This Dvar Torah on Parashat Yitro was adapted from one written by Jane Shapiro, co-founder of Orot.
My distinguished father-in-law Richard has been an important person in my life for almost fifty years. I was a very young freshman in college when we met. An ardent believer and lover of Torah, I was also not very skilled or self-confident about expressing my opinions.
This made it all the more challenging when the first thing he said to me after being introduced was: “I cannot fathom how anyone could believe in a God that would ask Abraham to sacrifice his son Isaac.” This was not what I was expecting to hear as I stood next to my boyfriend and tried to smile sweetly.
Over the years, Abraham and Isaac came up over and over again. But as I matured and as he grew to know me, accept me, appreciate me and love me, our differences about theology and God seemed less and less important. Even today he asks me how the “God business” is going.
But in the context of grandchildren, family celebrations, and milestones what really has mattered most was what connects us. I will never forget how he and my mother-in-law rushed to comfort me when my own father died. He has been a source of wisdom and strength for me ever since…
And so to me it makes perfect sense that a parsha of the Torah would be named for Moses’ father-in-law, Yitro [Jethro]. And it makes sense that the first indication that we have of his character comes in the first word about him: Vayishma. In Biblical syntax the line (18:1) reads:
“And he heard [Vayishma], this Yitro a priest of Midian, father-in-law of Moses, all that had been done to Moses and to Israel, his nation, for the Lord had brought out Israel from Egypt.”
Yitro is a tuned-in person. To the news circulating around the desert community. To the events happening to his son-in-law.
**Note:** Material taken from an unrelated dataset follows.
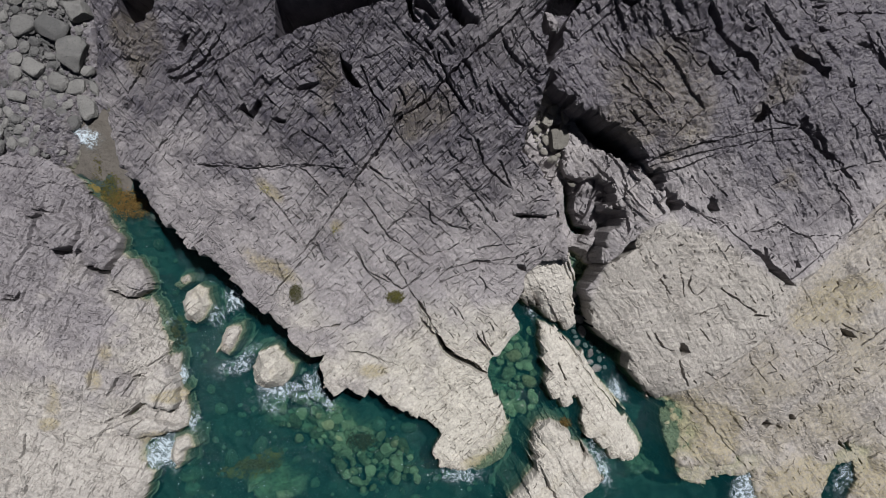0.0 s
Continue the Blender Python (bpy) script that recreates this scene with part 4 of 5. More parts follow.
rock_mass("rock_slab", "broad sloping grey rock slab with pale weathered lower half", SLAB, slab_base, 0.042, 24, (124, 34), 1.15, SLAB_JOINTS, 2900, slab_tints, ROCK_EAST, 5, rim=(0.15, 0.15), lumpy=0.045, chunk=0.45, web=0.06, scales=0.08, rugged=1.3, treads=0.42)

# ---- western bank ----
WEST = [
    (-32.00, 7.00), (-27.62, 5.97), (-25.47, 6.19), (-24.40, 5.54), (-23.25, 4.82), (-22.25, 3.91), (-21.36, 3.01), (-20.21, 1.19),
    (-19.93, 0.10), (-19.03, -0.82), (-18.03, -3.19), (-17.60, -4.10), (-17.24, -5.38), (-16.88, -6.30), (-16.34, -7.03), (-16.23, -7.95),
    (-15.98, -9.05), (-15.62, -10.15), (-15.45, -11.62), (-16.25, -12.28), (-17.45, -12.34), (-18.28, -13.07), (-18.43, -14.17), (-17.82, -14.72),
    (-18.18, -16.01), (-18.91, -17.10), (-19.00, -21.00), (-32.00, -21.00),
]
WEST_JOINTS = []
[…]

And now to what Moses’ God seems to be about…
When Yitro comes to Moses in the desert, bringing [Moses’] wife and children [who are Yitro’s daughter and grandchildren respectively] along so they can join their father, [the medieval French commentator] Rashi adds:
“We know that Moses is in the wilderness.
This is written to praise Jethro whose heart moved him to leave his position of glory in the world to go out to the barren wilderness in order to hear words of Torah.”
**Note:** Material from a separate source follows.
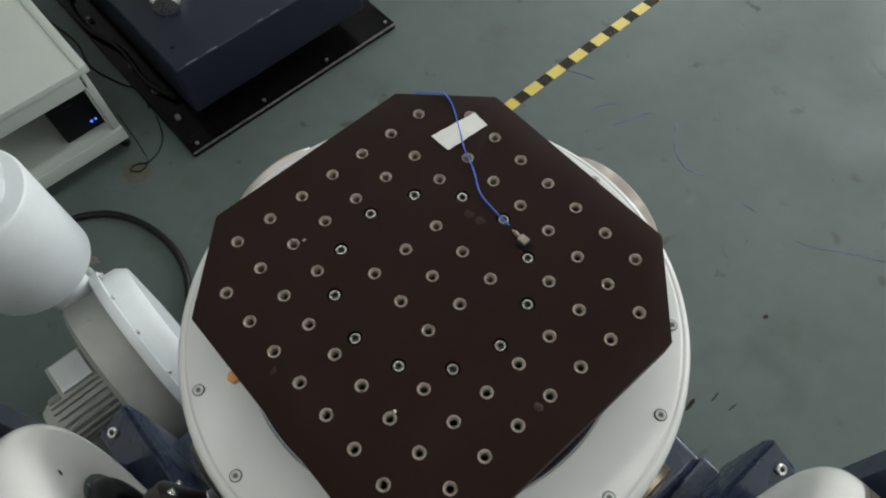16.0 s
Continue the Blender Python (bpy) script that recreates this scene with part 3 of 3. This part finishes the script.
def terminals(S, box, A0, HT):
    """Two columns of screw terminals with sleeved wires, and the heavy cables."""
    base = HT - 0.040
    inner, S = S, S @ Matrix.Translation((-0.012, -0.008, 0))
    part("terminal_strip", moved(block(0.600, 0.640, -0.060, 0.150, base - 0.03, base - 0.002, 0.002), S), PCBLACK, box, "black terminal strip")
    part("mounting_plate", moved(block(0.578, 0.668, -0.135, 0.155, HT - 0.0535, HT - 0.0505, 0.001), S), GREYCAST, box, "grey mounting plate under the terminals")
    part("mounting_rail", moved(block(0.583, 0.599, -0.070, 0.150, HT - 0.0505, base - 0.006, 0.001), S), CREAMRIM, box, "pale rail beside the terminal strip")
    rnd = random.Random(3)
    wires = [BLACKWIRE, BLUEWIRE, BROWNWIRE, BLACKWIRE, BLUEWIRE, BLACKWIRE, BROWNWIRE, BLUEWIRE, BLACKWIRE, BLACKWIRE, BROWNWIRE, BLUEWIRE]
    rows = [(0.1216 - 0.0088 * k, False) for k in range(14)] + [(-0.0219, True), (-0.0335, True), (-0.0450, True)]
    for k, (l, big) in enumerate(rows):
        r = 0.0034 if not big else 0.0046
        for a in (0.6113, 0.6262):
            bm = lathe([(0, -0.002), (r, -0.002), (r, 0.0022), (r * 0.8, 0.0032), (r * 0.3, 0.0026), (0, 0.0026)], 14)
            sc = part("terminal_screw", moved(bm, S @ pose(a, l, base)), BRASS, box, "copper-coloured terminal screw")
            bm = block(-r * 0.55, r * 0.55, -0.00028, 0.00028, 0.0026, 0.0034, 0)
            block(-0.00028, 0.00028, -r * 0.55, r * 0.55, 0.0026, 0.00342, 0, into=bm)
            part("screw_slot", moved(bm, S @ pose(a, l, base, 0, 0, rnd.uniform(0, 90))), DARKHOLE, box)
        half = 0.0044 if not big else 0.0058
        bm = block(0.604, 0.634, l - half - 0.0006, l - half + 0.0006, base - 0.003, base + 0.0016, 0)
        block(0.6180, 0.6196, l - half, l + half, base - 0.003, base + 0.0016, 0, into=bm)
        part("divider", moved(bm, S), PCBLACK, box)
        rr = 0.0019 if not big else 0.0030
        x1, x0 = 0.6082 if not big else 0.6050, (0.5885 if not big else 0.5865) + rnd.uniform(-0.0025, 0.0025)
        skew = rnd.uniform(-0.002, 0.001)
        part("wire_sleeve", moved(tube([(x0, l + skew, base + 0.003), ((x0 + x1) / 2, l + skew / 2, base + 0.0032), (x1, l, base + 0.0014)], rr, 12), S), SLEEVE, box, "white marked wire sleeve")
        for q in range(3):
            bm = block(-0.0003, 0.0003, -rr * 0.38, rr * 0.38, -0.0003, 0.0002, 0)
            part("marking", moved(bm, S @ pose(x0 + 0.008 + 0.0014 * q, l + skew * 0.6, base + 0.0031 + rr)), INK, box)
        rw = 0.0010 if not big else 0.0023
        bm = tube([(x0 + 0.002, l + skew, base + 0.003), (x0 - 0.006, l + skew + rnd.uniform(-0.002, 0.004), base + 0.003), (0.563, l + 0.018 + rnd.uniform(0, 0.006), base - 0.003), (0.553, l + 0.05, base - 0.014)], rw, 8)
        part("wire", moved(bm, S), wires[k % 12] if not big else BLACKWIRE, box)
    S = inner
    part("relay_block", moved(block(0.600, 0.630, -0.116, -0.088, 0.284, 0.294, 0.002), S), PCBLACK, box, "black relay block inside the box")
    def cable(pts, r, mat, label):
        part("cable", moved(tube(pts, r, 14, 8), S), mat, box, label)
    cable([(0.5455, 0.14, 0.300), (0.5435, 0.06, 0.318), (0.5435, 0.0157, 0.323), (0.5460, -0.0130, 0.323), (0.5488, -0.0345, 0.323), (0.5545, -0.0610, 0.322), (0.5680, -0.0785, 0.320)], 0.0037, GREENWIRE, "thick green sleeved cable")
    cable([(0.5675, -0.0768, 0.320), (0.5760, -0.0815, 0.319), (0.5868, -0.0879, 0.316), (0.62, -0.10, 0.305)], 0.0035, YELLOWWIRE, "yellow and green earth cable")
    for q in (-1, 1):
        cable([(0.5690, -0.0778 + 0.0018 * q, 0.3225), (0.5760, -0.0815 + 0.0019 * q, 0.3216), (0.5868, -0.0879 + 0.0019 * q, 0.3186), (0.62, -0.10 + 0.0019 * q, 0.3076)], 0.0010, GREENWIRE, "green stripe of the earth cable")
    cable([(0.556, 0.12, 0.290), (0.558, 0.05, 0.304), (0.5600, 0.0069, 0.306), (0.5545, -0.0335, 0.306), (0.5556, -0.0635, 0.306), (0.5616, -0.0839, 0.306), (0.5813, -0.1005, 0.306)], 0.0044, NAVYWIRE, "thick navy blue cable")
    cable([(0.552, 0.08, 0.286), (0.556, 0.0, 0.294), (0.5570, -0.036, 0.297), (0.5560, -0.0782, 0.297), (0.5622, -0.1011, 0.297), (0.5726, -0.1133, 0.297), (0.5868, -0.1187, 0.297)], 0.0046, BROWNWIRE, "thick brown cable")
    cable([(0.560, 0.14, 0.296), (0.5565, 0.085, 0.300), (0.5600, 0.055, 0.305), (0.566, 0.049, 0.302), (0.580, 0.047, 0.300)], 0.0030, SLEEVE, "white sleeved cable")
    for x, y, z in ((0.5813, -0.1005, 0.306), (0.5858, -0.1187, 0.297)):
        cable([(x - 0.004, y + 0.002, z), (x + 0.012, y - 0.003, z), (x + 0.030, y - 0.006, z)], 0.0060, SLEEVE, "white heat-shrink sleeve")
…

Aside from his desire to reconcile Moses to his family and the way he sees that Moses needs help delegating responsibility to others who might share the burden of applying law and justice for the people, I notice this interaction:
Shemot/ Exodus 18:7-12
Moses went out to meet his father-in-law; he bowed low and kissed him; each asked after the other’s welfare, and they went into the tent.
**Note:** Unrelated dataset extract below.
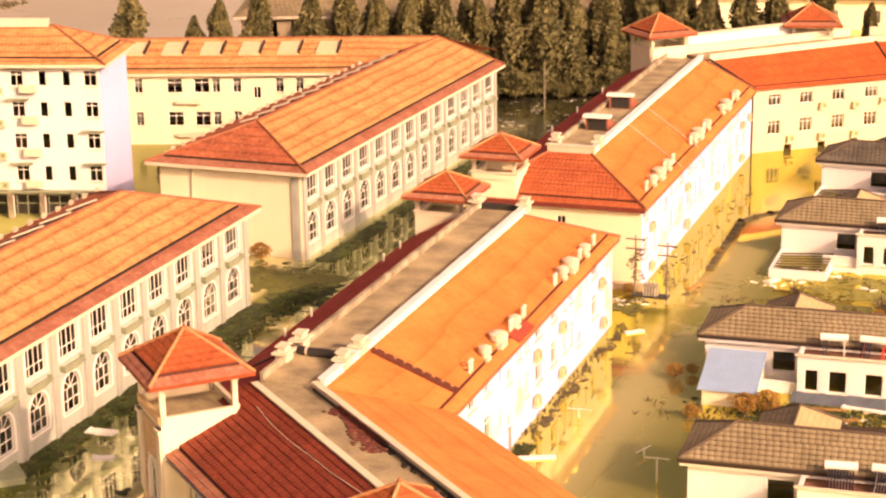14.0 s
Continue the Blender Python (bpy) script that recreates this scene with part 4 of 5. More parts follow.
for k in range(22):
    g.box(6.4 + 0.72 * k, -0.432, 4.95, 6.4 + 0.72 * k + 0.4, -0.422, 5.3)
part("lettering", g, FRAME, banner)

# far splayed wing in two stretches
P1, P2, P3, Q1, Q2, Q3 = (28.3, 51.8), (41.6, 62.8), (59.6, 69.7), (23.2, 51.7), (38.1, 67.8), (60.5, 74.2)
far = thing("splayed_wing", "far cream wing bending away, with bright red tiles and parapet", "building", rot(0, 0, 0), "dormitory blocks")
eaved_slope(far, (*P1, BE), (*P2, BE), (*Q2, BT), (*Q1, BT), TILE_R, skirt=0.12, **slopes)
eaved_slope(far, (*P2, BE), (*P3, BE), (*Q3, BT), (*Q2, BT), TILE_R, skirt=0.12, **slopes)
caps(far, [((*P2, BE), (*Q2, BT)), ((*P1, BE), (*Q1, BT))], GUTTER, 0.16)
for p, q in ((Q1, Q2), (Q2, Q3)):
    part("parapet", Geo().beam((*p, BT - 0.4), (*q, BT - 0.4), 0.4, 0.95), TRIM, far)
    d = Vector((q[0] - p[0], q[1] - p[1], 0)).normalized()
    n = Vector((-d.y, d.x, 0)) * 2.2
    part("roof_walk", Geo().prism([p, q, (q[0] + 2 * n.x, q[1] + 2 * n.y), (p[0] + 2 * n.x, p[1] + 2 * n.y)][::1], BT - 0.5, BT - 0.1), CONCRETE, far)
    part("parapet", Geo().beam((p[0] + 2 * n.x, p[1] + 2 * n.y, BT - 0.5), (q[0] + 2 * n.x, q[1] + 2 * n.y, BT - 0.5), 0.4, 1.3), TRIM, far)
    part("back_wall", Geo().beam((p[0] + 2 * n.x, p[1] + 2 * n.y, -1), (q[0] + 2 * n.x, q[1] + 2 * n.y, -1), 0.3, BT), CREAM_F, far)


def inset_line(p, q, d):
    v = Vector((q[0] - p[0], q[1] - p[1])).normalized()
    n = Vector((-v.y, v.x)) * d
    return (p[0] + n.x, p[1] + n.y), (q[0] + n.x, q[1] + n.y)


i1, i2 = inset_line(P1, P2, 0.5)
h1 = [(s, 1.5, z, h, o) for s in (2.5, 6.3, 10.2, 14.2) for z, h, o in ((5.0, 1.2, W3), (1.9, 1.5, W3))]
h1 += [(s, 0.9, -0.6, 1.2, dict(void=True)) for s in (4.2, 8.3, 12.3)]
facade(far, i1, i2, -2.0, 6.75, h1, CREAM_F)
j1, j2 = inset_line(P2, P3, 0.5)
h2 = [(s, w, z, h, o) for s, w, o in ((2.2, 1.7, W3), (5.4, 1.5, W2), (8.0, 0.4, W1s), (10.0, 0.8, W2s), (13.2, 1.6, W3), (16.2, 1.4, W2), (18.6, 0.4, W1s)) for z, h in ((5.0, 1.2), (2.0, 1.5))]
h2 += [(s, 1.0, -0.6, 1.2, dict(void=True)) for s in (3.8, 11.6, 17.4)]
mf = facade(far, j1, j2, -2.0, 6.75, h2, CREAM_F)
for s in (0.8, 3.8, 6.7, 11.6, 14.75, 17.4):
    for z in (4.2, 1.1):
        air_unit(far, mf @ Matrix.Translation((s, 0, z)))
mg = Matrix.Translation((i1[0], i1[1], 0)) @ Matrix.Rotation(math.atan2(i2[1] - i1[1], i2[0] - i1[0]), 4, "Z")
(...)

Moses then recounted to his father-in-law everything that the LORD had done to Pharaoh and to the Egyptians for Israel’s sake, all the hardships that had befallen them on the way, and how the LORD had delivered them.
And Jethro rejoiced over all the kindness that the LORD had shown Israel when He delivered them from the Egyptians.
“Blessed be the LORD,” Jethro said, “who delivered you from the Egyptians and from Pharaoh, and who delivered the people from under the hand of the Egyptians.
Now I know that the LORD is greater than all gods, yes, by the result of their very schemes against [the people].”
And Jethro, Moses’ father-in-law, brought a burnt offering and sacrifices for God; and Aaron came with all the elders of Israel to partake of the meal before God with Moses’ father-in-law.
What takes place in the tent? Moses begins to recount/narrate/tell the story of the Exodus from Egypt and all of God’s great acts. And Yitro responds with Praise - Baruch Adonai! He then offers a meat offering, a zevah [sacrifice] to God.
Doesn’t this look and sound familiar? We usually assume that the Israelites did a ritual meal with telling and praise on the eve of departure [from Egypt] and then again as they enter the land [of Israel], but Yitro and Moses seem engaged in the same type of activity. This is a little Seder hidden in Exodus that we do not usually notice!
And perhaps Yitro is teaching Moses that his family must also become part of the ritual and the sacred transmission, even if they did not have the direct experience. Yitro seems to be the one to first enact the line "In every generation, a person must see her/himself as personally experiencing the events [of leaving Egypt].”
Whether he is drawing on some Midianite tent ritual or is a new convert to Moses’ faith, Yitro provides calm perspective about commemorating Egypt as well as how to distribute and teach God’s Torah to the people democratically. He is a true ally and friend. He is a true father-in-law.
So it is good to honor him this week and consider the people who parented our partners and spouses with new appreciation and respect. And maybe honor them too when we read commandment # 5 [Honor your father and mother...]
Spend a moment considering the family members
who have been sources of encouragement and wisdom over the years.
What have they taught you?
Have you acknowledged the role they play in your life for good?